Start
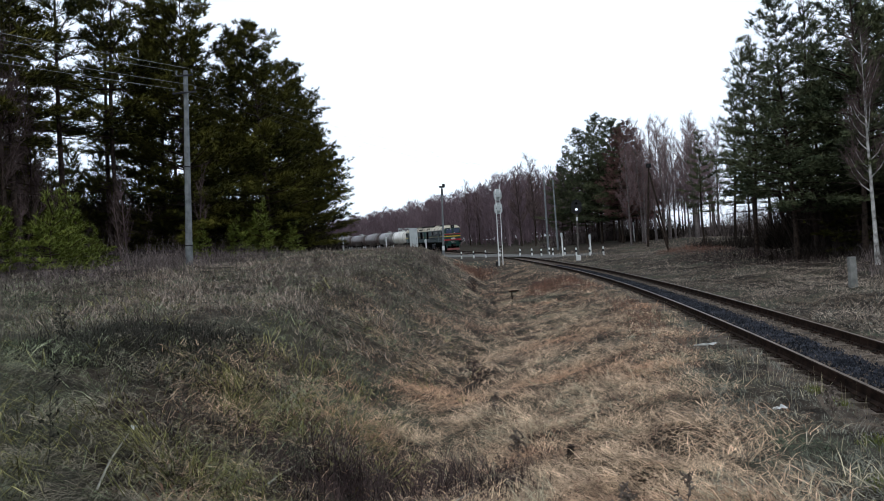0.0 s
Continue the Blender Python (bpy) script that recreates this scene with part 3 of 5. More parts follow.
    byrail = lambda u, l, x, y: sstep(-2.3, -1.7, l) * (l < -1.02) * (wobble(x, y, 1.1, 9.0) > -0.3) * clear(u)
    blades("rail_stalks", M_PALE, 26000, 41, byrail, (0.10, 0.30), (0.002, 0.004), (2, 40), 3, 60, -26, 58, "thin bleached stalks standing beside the near rail", "dry stalks", power=0.8, tuft=5, radius=0.15, gaps=0.3)
    litterzone = lambda u, l, x, y: ditch(u, l, x, y) * np.clip(0.4 + 0.7 * wobble(x, y, 1.5, 11.0) + 0.5 * wobble(x, y, 0.5, 12.0), 0, 1)
    blades("leaf_litter", M_RUSTBRUSH, 60000, 43, litterzone, (0.03, 0.09), (0.006, 0.016), (60, 110), 3, 60, -42, 14, "red-brown leaf and weed litter on the straw", "litter of leaves", power=0.85, tuft=10, lift=0.10, radius=0.2, gaps=0.4)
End
**INSTRUCTIONS FOR THE TASK**
Skipping the pictures, transcribe each line above exactly as it appears.

**SOLUTION TO THE PROBLEM**
0.0 s
Continue the Blender Python (bpy) script that recreates this scene with part 3 of 5. More parts follow.
    byrail = lambda u, l, x, y: sstep(-2.3, -1.7, l) * (l < -1.02) * (wobble(x, y, 1.1, 9.0) > -0.3) * clear(u)
    blades("rail_stalks", M_PALE, 26000, 41, byrail, (0.10, 0.30), (0.002, 0.004), (2, 40), 3, 60, -26, 58, "thin bleached stalks standing beside the near rail", "dry stalks", power=0.8, tuft=5, radius=0.15, gaps=0.3)
    litterzone = lambda u, l, x, y: ditch(u, l, x, y) * np.clip(0.4 + 0.7 * wobble(x, y, 1.5, 11.0) + 0.5 * wobble(x, y, 0.5, 12.0), 0, 1)
    blades("leaf_litter", M_RUSTBRUSH, 60000, 43, litterzone, (0.03, 0.09), (0.006, 0.016), (60, 110), 3, 60, -42, 14, "red-brown leaf and weed litter on the straw", "litter of leaves", power=0.85, tuft=10, lift=0.10, radius=0.2, gaps=0.4)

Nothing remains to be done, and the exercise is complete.